Written exercise | Wherever a line holds the word "script", copy that line out.

Rows |
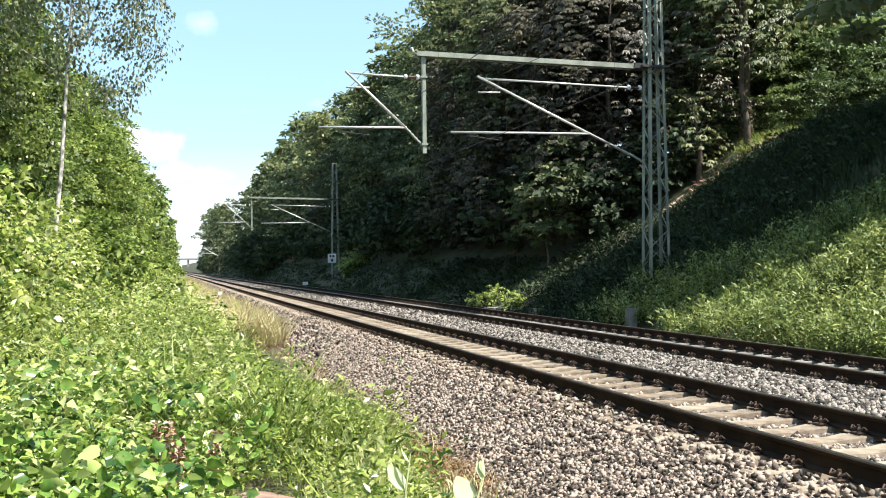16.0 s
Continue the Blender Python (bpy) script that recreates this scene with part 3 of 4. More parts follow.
rs = random.Random(11)
G = "trees of the wood"
OAK, MAPLE, NUT = "tall dark green broadleaf tree in a dense wood", "tall broadleaf tree with dark green uneven crown", "chestnut tree with large browning leaves, coloured dark for shade"
oak = [tree("oak_tree", OAK, 15, 2.0, 4.6, 330, 38, 0.27, M["leaf_wood"], M["bark"], 0.24, 21, group=G),
       tree("maple_tree", MAPLE, 16.5, 2.5, 4.2, 330, 38, 0.28, M["leaf_wood"], M["bark"], 0.22, 35, group=G),
       chestnut("chestnut_tree", NUT, 14, 0.3, 4.4, 330, 10, 0.3, M["leaf_nut_shade"], 0.2, 48, group=G),
       tree("oak_tree", OAK, 15, 2.0, 4.8, 150, 24, 0.52, M["leaf_wood"], M["bark"], 0.24, 22, limbs=5, group=G),
       tree("maple_tree", MAPLE, 16.5, 2.5, 4.4, 150, 24, 0.55, M["leaf_wood"], M["bark"], 0.22, 36, limbs=5, group=G)]
shrub = tree("shrub", "shrub at the foot of the wood, leaves coloured dark for shade", 4.2, 0.3, 2.4, 85, 18, 0.32, M["leaf_shrub_shade"], M["bark"], 0.06, 52, limbs=6, group="shrubs at the wood's edge", spread=0.6)

spots = {k: [] for k in range(5)}
y = 43.0
while y < 280:
    for row, x in enumerate((19.6, 24.0, 29.5)):
        if (y > 200 and row == 1) or (row == 2 and not 58 < y < 80) or (row == 1 and y < 50):
            continue
        xx, yy = x + rs.uniform(-1, 1), y + rs.uniform(-1.5, 1.5) + row * 2
        if 82 < y < 106 and row == 0:
            xx += 1.4
        if 200 < y < 306 and row == 0:
            xx += 2.2
        if y < 47 and row == 0:
            yy += 3.5
        kind = rs.choice((0, 1, 2, 2) if y < 70 else (0, 1, 1, 0, 2)) if (y < 120 and row == 0) or (y < 72 and row == 1) else rs.choice((3, 4))
        if 60 < y < 100 and row == 0:
            xx += 1.5
        turn, size = rs.uniform(0, 360), rs.uniform(0.95, 1.22) * (0.93 if row == 0 else 1.08) * (0.9 if 74 < y < 95 else 1.0)
        if 74 < y < 112 and row == 0:
            size *= 0.86
        if 105 < y < 132:
            size = min(size, 1.0)
        if y > 58:
            spots[kind].append((xx, yy, turn, size))
    y += 5.2 if y < 130 else 9.0
for x, y, s in ((18.5, 346.5, 1.3), (18.5, 376.5, 1.3), (19, 421, 1.4), (22, 445, 1.1), (25, 480, 1.2), (29, 530, 1.3), (32, 600, 1.3), (36, 680, 1.4)):
    spots[rs.choice((3, 4))].append((x, y, rs.uniform(0, 360), s))
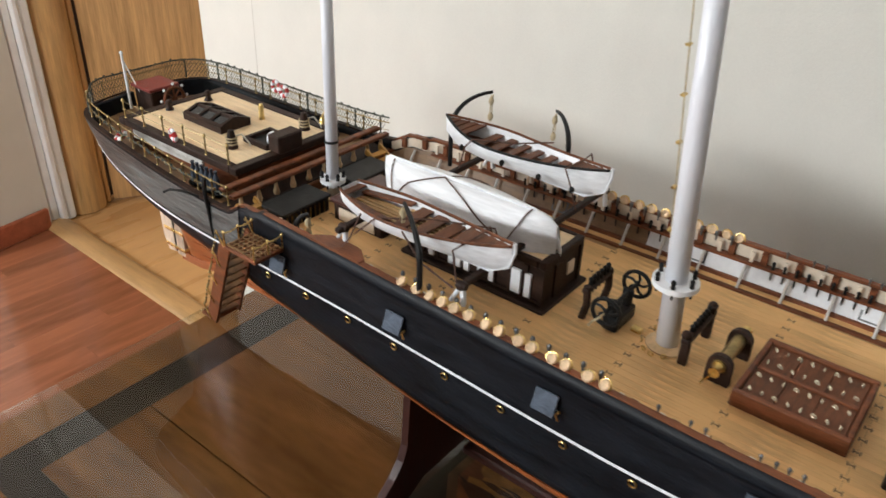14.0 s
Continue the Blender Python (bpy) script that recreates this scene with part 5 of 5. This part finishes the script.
# ---- boarding ladder with its platform and chain
M_GRATE = mat("brown_grating", (0.24, 0.125, 0.05), 0.55, spread=0.3, grain=120, bump=0.15)
plat = part("platform", box(-0.106, -0.084, 0.583, 0.612, 0.9625, 0.9650, 0.0005), M_RAIL, ship, "small grated boarding platform")
for k in range(6):
    part("grating_bar", box(-0.1045 + k * 0.0036, -0.1033 + k * 0.0036, 0.5845, 0.6105, 0.9650, 0.9658), M_GRATE, plat)
for k in range(7):
    part("grating_bar", box(-0.105, -0.085, 0.5862 + k * 0.0038, 0.5873 + k * 0.0038, 0.9654, 0.9661), M_GRATE, plat)
M_TREAD = mat("worn_tread", (0.22, 0.11, 0.045), 0.55, spread=0.3, grain=90, bump=0.15)
lad = part("boarding_ladder", bmesh.new(), M_RAIL, ship, "steep red-brown boarding ladder down the side")
A, B = Vector((-0.0940, 0.613, 0.9635)), Vector((-0.0820, 0.656, 0.884))
for xo in (-0.0095, 0.0095):
    pts = [A + Vector((xo, 0, 0)), B + Vector((xo, 0, 0))]
    d = (pts[1] - pts[0])
    m4 = Matrix.Translation(pts[0]) @ d.to_track_quat('Z', 'X').to_matrix().to_4x4()
    part("ladder_string", box(-0.001, 0.001, -0.0050, 0.0050, 0, d.length, 0.0003, m=Matrix.Translation(pts[0]) @ Matrix(((1, 0, d.x / d.length, 0), (0, 0.86, d.y / d.length, 0), (0, 0.5, d.z / d.length, 0), (0, 0, 0, 1)))), M_RAIL, lad)
for k in range(9):
    p = A.lerp(B, (k + 0.5) / 9)
    part("rung", box(p.x - 0.0095, p.x + 0.0095, p.y - 0.0040, p.y + 0.0030, p.z - 0.0005, p.z + 0.0005), M_TREAD, lad)
part("landing", box(B.x - 0.010, B.x + 0.010, B.y - 0.002, B.y + 0.012, B.z - 0.002, B.z), M_RAIL, lad)
for xo in (-0.011, 0.011):
    pts = []
    for k in range(5):
        p = A.lerp(B, k / 4) + Vector((xo, 0.006, 0.009))
        part("ladder_stanchion", tube([A.lerp(B, k / 4) + Vector((xo, 0, 0)), p], 0.0005, 6), M_BRASS, lad, smooth=True)
        pts.append(p)
    ch = bmesh.new()
    for a, b in zip(pts, pts[1:]):
        for i in range(6):
            q = a.lerp(b, (i + 0.5) / 6) - Vector((0, 0, 0.0025 * math.sin(math.pi * (i + 0.5) / 6)))
            lathe([(0.0004, -0.0009), (0.0009, 0), (0.0004, 0.0009)], 6, bm=ch, m=Matrix.Translation(q))
    part("chain", ch, M_OLDBRASS, lad, "thin hanging chain", True)
for y in (0.584, 0.611):
    for x in (-0.1055, -0.095, -0.0845):
        part("platform_stanchion", lathe([(0.0006, 0), (0.0006, 0.008), (0.0012, 0.009), (0.0005, 0.010)], 6, m=Matrix.Translation((x, y, 0.965))), M_BRASS, plat, smooth=True)
    part("platform_rail", tube([(-0.1055, y, 0.9735), (-0.100, y, 0.9725), (-0.095, y, 0.9735), (-0.090, y, 0.9725), (-0.0845, y, 0.9735)], 0.0005, 5), M_BRASS, plat, smooth=True)


# ---- davits: dark curved arms with pale tackle
def davit(x, y, z0, h, reach, s, label="black curved davit with pale tackle", dy=0.0):
    pts = [(x, y, z0), (x, y, z0 + h * 0.55)]
    for k in range(1, 9):
        a = math.pi / 2 * k / 8
        pts.append((x + s * reach * (1 - math.cos(a)), y + dy * (1 - math.cos(a)), z0 + h * 0.55 + h * 0.45 * math.sin(a)))
    o = part("davit", tube(pts, [0.0016] * 2 + [0.0018 - 0.0001 * k for k in range(8)], 8), M_IRON, ship, label, True)
    tip = Vector(pts[-1])
    for k, f in enumerate((0.10, 0.62)):
        c = tip - Vector((s * 0.001, 0, 0.004 + f * h * 0.42))
        part("tackle_block", lathe([(0.0008, -0.0030), (0.0019, -0.001), (0.0019, 0.001), (0.0008, 0.0030)], 8, m=Matrix.Translation(c)), M_TAN, o, "pale rigging block", True)
    for xo in (-0.0009, 0.0009):
        part("fall", tube([tip + Vector((xo, 0, -0.002)), tip + Vector((xo * 1.4 - s * 0.001, 0, -0.004 - 0.62 * h * 0.42))], 0.0004, 4), M_TAN, o, smooth=True)
    return o


davit(0.062, 0.5745, 0.972, 0.052, 0.024, 1, dy=-0.016)
davit(0.077, 0.4905, 0.974, 0.052, 0.004, 1, dy=0.014)
davit(-0.0825, 0.4800, 0.977, 0.036, 0.020, 1, dy=0.028)
davit(-0.0745, 0.5830, 0.955, 0.030, 0.004, 1, dy=-0.008)
part("side_post", tube([(-0.0785, 0.661, 0.940), (-0.0815, 0.661, 0.975), (-0.0805, 0.661, 0.984)], 0.0014, 8), M_IRON, ship, "black upright post on the hull side", True)
part("side_davit", tube([(-0.0815, 0.668, 0.969), (-0.088, 0.675, 0.973), (-0.092, 0.683, 0.973), (-0.094, 0.688, 0.970)], 0.0009, 6), M_IRON, ship, "short bent black boom", True)

# side lights by the fore mast
for s, m_ in ((-1, M_GREEN), (1, M_SIGNALRED)):
    v = 0.115
    x = s * (beam(v) - 0.002)
    b_ = part("side_light", box(x - 0.0014, x + 0.0014, v - 0.005, v + 0.010, rail_z(v) + 0.0022, rail_z(v) + 0.0085, 0.0004), m_, ship, "coloured side-light board with a brass lamp")
    part("lamp", lathe([(0.0036, 0), (0.0040, 0.003), (0.0036, 0.006), (0.0014, 0.008)], 12, m=Matrix.Translation((x + s * 0.0045, v + 0.012, rail_z(v) + 0.0022))), M_BRASS, b_, smooth=True)
for s in (-1, 1):
    part("cleat", lathe([(0.0012, -0.005), (0.003, -0.003), (0.002, 0), (0.003, 0.003), (0.0012, 0.005)], 10, m=Matrix.Translation((s * 0.060, 0.140, 0.9605)) @ pose(0, 0, 0, 90, 0, 0)), M_IRON, ship, "black double bollard on deck", True)

# ---- display stand
def cradle(y):
    """A shaped board across the keel, hollowed for the hull."""
    base = GT + 0.001
    meet = next(0.82 + 0.001 * k for k in range(90) if side_x(y, 0.82 + 0.001 * k) > 0.0585)
    out = [(-0.094, 0.0), (-0.0965, 0.004), (-0.094, 0.010), (-0.086, 0.018), (-0.075, 0.027), (-0.0665, 0.037), (-0.0625, 0.048), (-0.060, meet - base)]
    low = keel_z(y) + 0.0005
    inn = [(-side_x(y, z) - 0.0006, z - base) for z in [low + (meet - low) * k / 6 for k in range(5, 0, -1)]] + [(-0.004, keel_z(y) - 0.0055 - base)]
    ol = out + inn + [(-x, z) for x, z in inn[::-1]] + [(-x, z) for x, z in out[::-1]] + [(0.06, 0.0), (0.045, 0.008), (-0.045, 0.008), (-0.06, 0.0)]
    bm = slab(ol, -0.0027, 0.0027, m=Matrix.Translation((0, y, GT + 0.001)) @ Matrix(((1, 0, 0, 0), (0, 0, -1, 0), (0, 1, 0, 0), (0, 0, 0, 1))))
    return part("cradle", bm, M_STAND, stand, "shaped red-brown board hollowed to the hull")


M_STAND = mat("lacquered_stand", (0.040, 0.011, 0.007), 0.55, spec=0.25, spread=0.25, grain=25, stretch=(4, 4, 0.8), coat=0.06)
stand = thing("display_stand", SHIP, "dark lacquered wooden display stand on the glass", "display stand")
cradle(0.5065)
cradle(0.2205)
part("stretcher", box(-0.005, 0.005, 0.2255, 0.5015, GT + 0.0012, GT + 0.009, 0.0015), M_STAND, stand, "long wooden bar joining the two boards")

# ---- deck planks, nearest the camera's path
PW, PL = 0.0049, 0.0552
rows_, fill = {}, bmesh.new()
n = 0
mesh_cache = {}
for j in range(-15, 15):
    x0 = j * PW
    i = 0
    v = 0.0
    while v < 0.64:
        a, b = v + 0.0001, min(v + PL, 0.64) - 0.0001
        mid_ = (a + b) / 2
        lim = min(beam(a), beam(b)) - 0.018
        if max(abs(x0), abs(x0 + PW)) < lim and b - a > 0.004:
            hidden = abs(x0 + PW / 2) < 0.021 and (0.118 < a and b < 0.262 or 0.447 < a and b < 0.535)
            if not hidden:
                key = round(b - a, 4)
                tilt = math.atan2(deck_z(b) - deck_z(a), b - a)
                m_ = Matrix.Translation((x0, mid_, deck_z(mid_))) @ Matrix.Rotation(tilt, 4, 'X')
                if n < 300 and a > 0.10:
                    if key not in mesh_cache:
                        q = part("deck_plank", box(0.00008, PW - 0.00008, -(b - a) / 2, (b - a) / 2, -0.0006, 0.0010), M_DECK, ship)
                        q.matrix_local = m_
                        mesh_cache[key] = q
                    else:
                        again(mesh_cache[key], m_)
                    n += 1
                else:
                    box(0.00008, PW - 0.00008, -(b - a) / 2, (b - a) / 2, -0.0006, 0.0010, bm=fill, m=m_)
        v += PL
tagged(part("planking", fill, M_DECK, ship, "narrow pale deck planks"), kind="stuff")
# joints: a small dark mark over each butt
nb_ = bmesh.new()
for j in range(-15, 15):
    for v in [PL * k for k in range(1, 13)]:
        x = (j + 0.5) * PW
        if abs(x) < beam(v) - 0.021 and (j + int(v / PL)) % 2 == 0:
            for dv in (-0.0015, 0.0015):
                box(x - 0.0014, x + 0.0014, v + dv - 0.00030, v + dv + 0.00030, deck_z(v) + 0.0008, deck_z(v) + 0.00112, bm=nb_)
            box(x - 0.00028, x + 0.00028, v - 0.0015, v + 0.0015, deck_z(v) + 0.0008, deck_z(v) + 0.00108, bm=nb_)
tagged(part("butt_mark", nb_, mat("dark_butt_wood", (0.13, 0.070, 0.030), 0.6, grain=200), ship, "small dark marks at the plank ends"), kind="stuff")

# floor boards last
boards(floor, -2.4, 0.573, -2.175, 4.8, 0.064, 0.52, 0.00012, FLOOR - 0.006, FLOOR, M_PLANK, 5)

Task result |
Continue the Blender Python (bpy) script that recreates this scene with part 3 of 4. More parts follow.
Continue the Blender Python (bpy) script that recreates this scene with part 5 of 5. This part finishes the script.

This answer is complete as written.